Иваново стало для Е. Рощиной символом российского неблагополучия во времена так называемой перестройки. Все раздражало ее в этом городе. Дневник в период ее ивановского житья пестрит такого рода записями: «Город, похожий на опустившегося люмпена. О, город в нашей судьбе никогда не статичен, он притягивает, мучает, задает загадки, он соучаствует в нашем росте, снисходительно и безмолвно принимая роман с ним, или замораживает душу, как этот, которому я не обязана ни крупицей своей души, ничем!» Или: «Иваново. Город, где хорошо не жить, а умирать. Погибать. Грязь (невероятная), лопухи, репей и особая нищета духа, какая-то невероятная его скудность. Кругом — знаки вырождения и гибели». И сразу после этой записи — как подавленный вздох: «Хочу города, который хранил бы мой романтизм во мне». Но вот вопрос: существовал ли на земле такой город, который сумел бы в это время и в этой стране сохранить ее романтизм? И не стало ли Иваново для Елены Рощиной метафорой бедствия, которого не поправишь никакой переменой мест? Ведь написала же она однажды в своем дневнике: «Как много значит в этой стране то, где человек родился. В этой стране, где, по сути, не нужен никто — ни поэт, ни мессия, ни посредственность. Где все одинаково равны в своей ненужности».
Что она могла противопоставить страшному безвременью? Только одно. «Бог даровал слова как единственную защиту от мира, — говорится в одном из писем Елены Рощиной. — Если я все-таки умру, это значит — не было бумаги и ручки». Ей хотелось верить, что и в самом крайнем случае рано или поздно одинокий голос страдающего человека будет услышан.
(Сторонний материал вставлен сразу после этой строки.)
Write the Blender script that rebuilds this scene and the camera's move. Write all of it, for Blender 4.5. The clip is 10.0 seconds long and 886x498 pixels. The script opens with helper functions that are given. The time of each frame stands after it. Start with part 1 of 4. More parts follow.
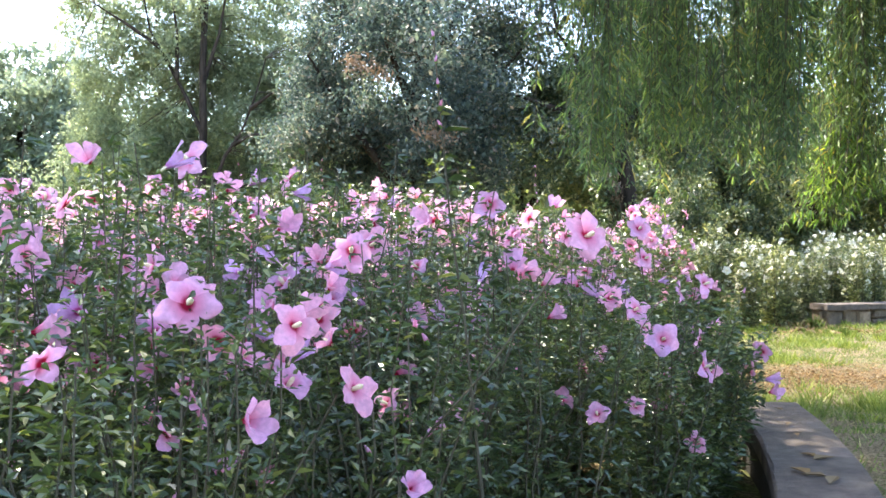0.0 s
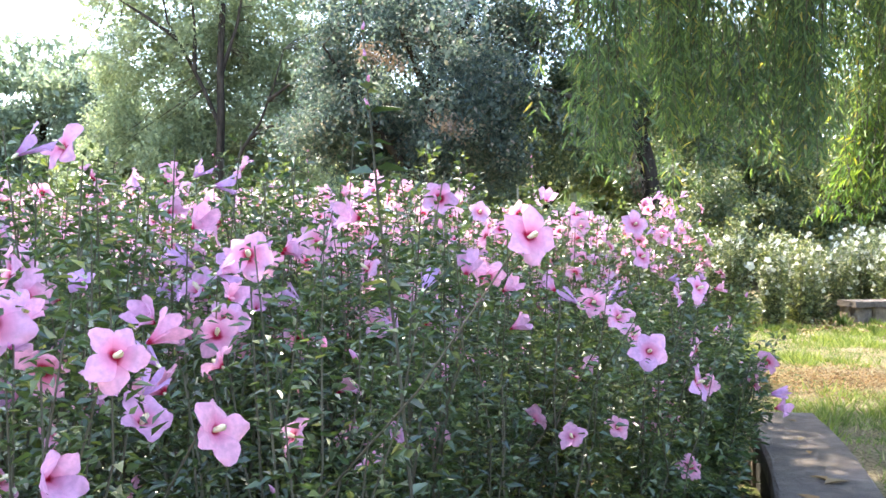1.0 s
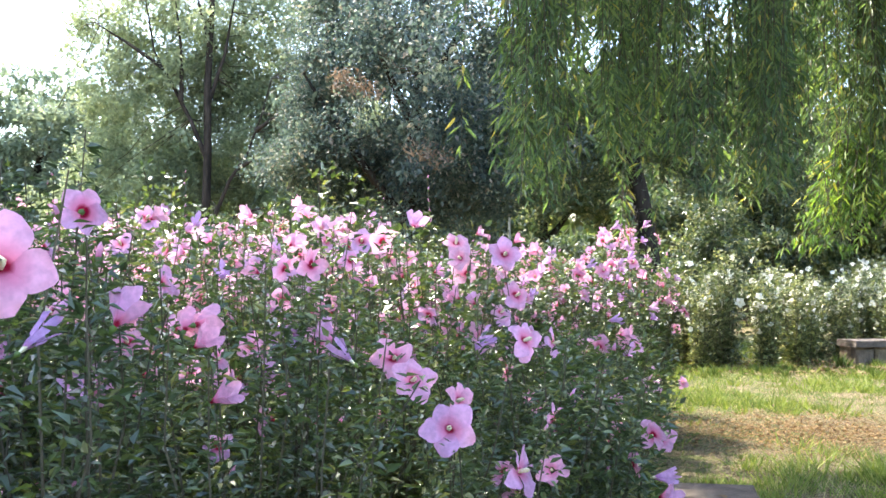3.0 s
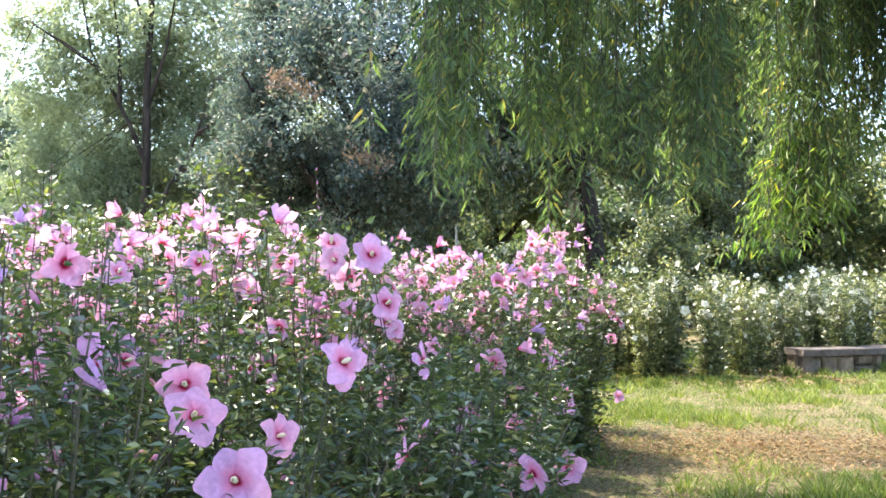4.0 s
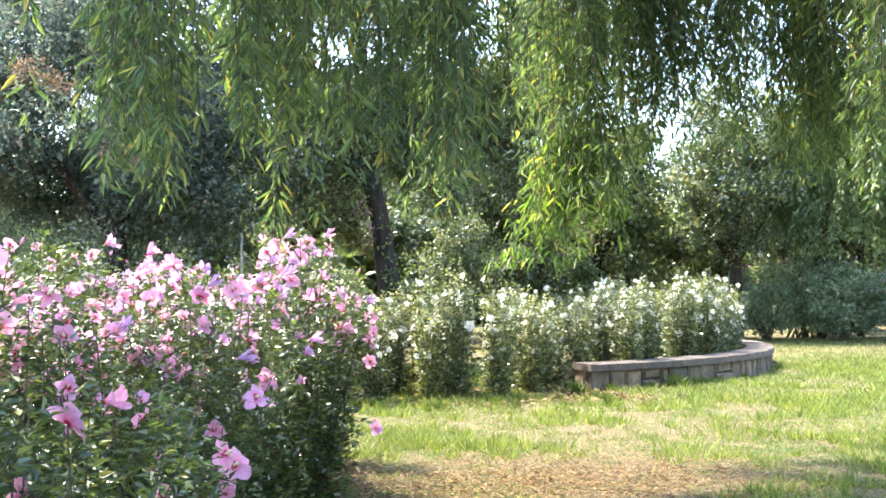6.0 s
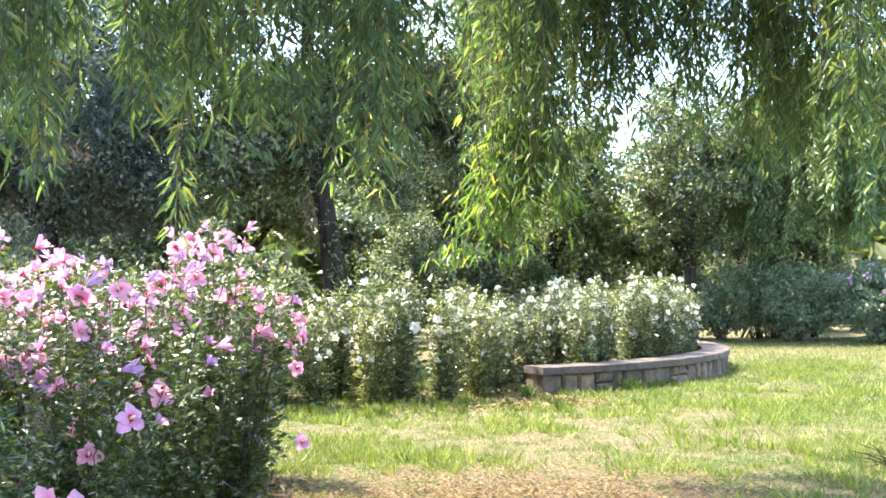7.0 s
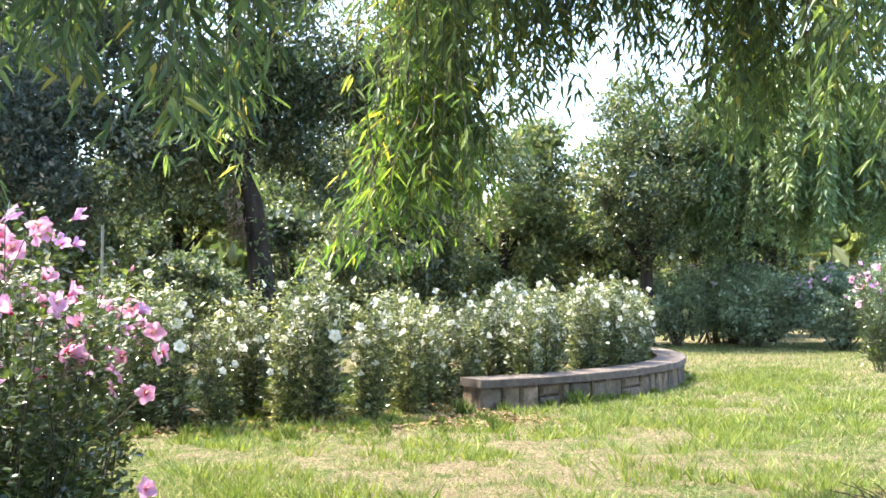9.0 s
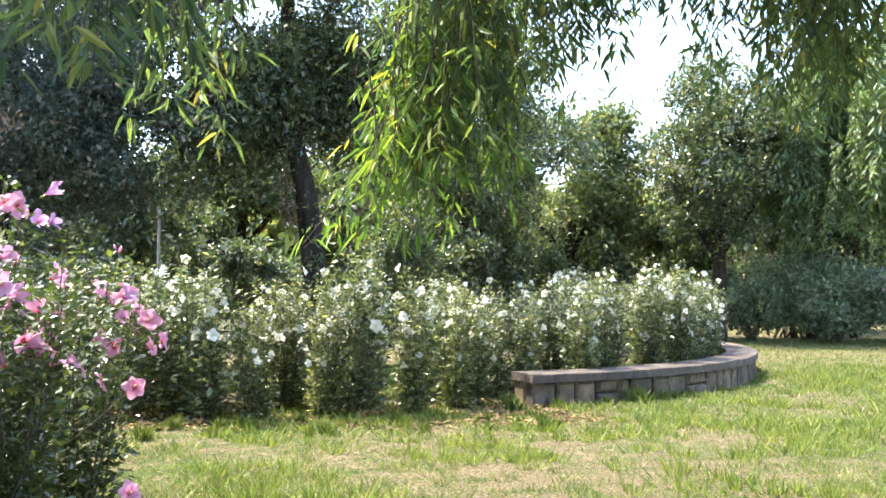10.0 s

Травой на черных всхолмиях могил Вернемся мы однажды в этот мир. Прорвемся сквозь кошмар небытия И ты, мой друг, и вы, и, может — я. С ладоней теплых дремлющей земли Поднимемся — отточием стрелы, Под тонкой сеткой солнечных лучей На воздух — ныне наш, раз был ничей, И наши позабытые слова Прошелестят по миру, как мольба, Старинный, темный заговор ветров Наполним горькой музыкой стихов.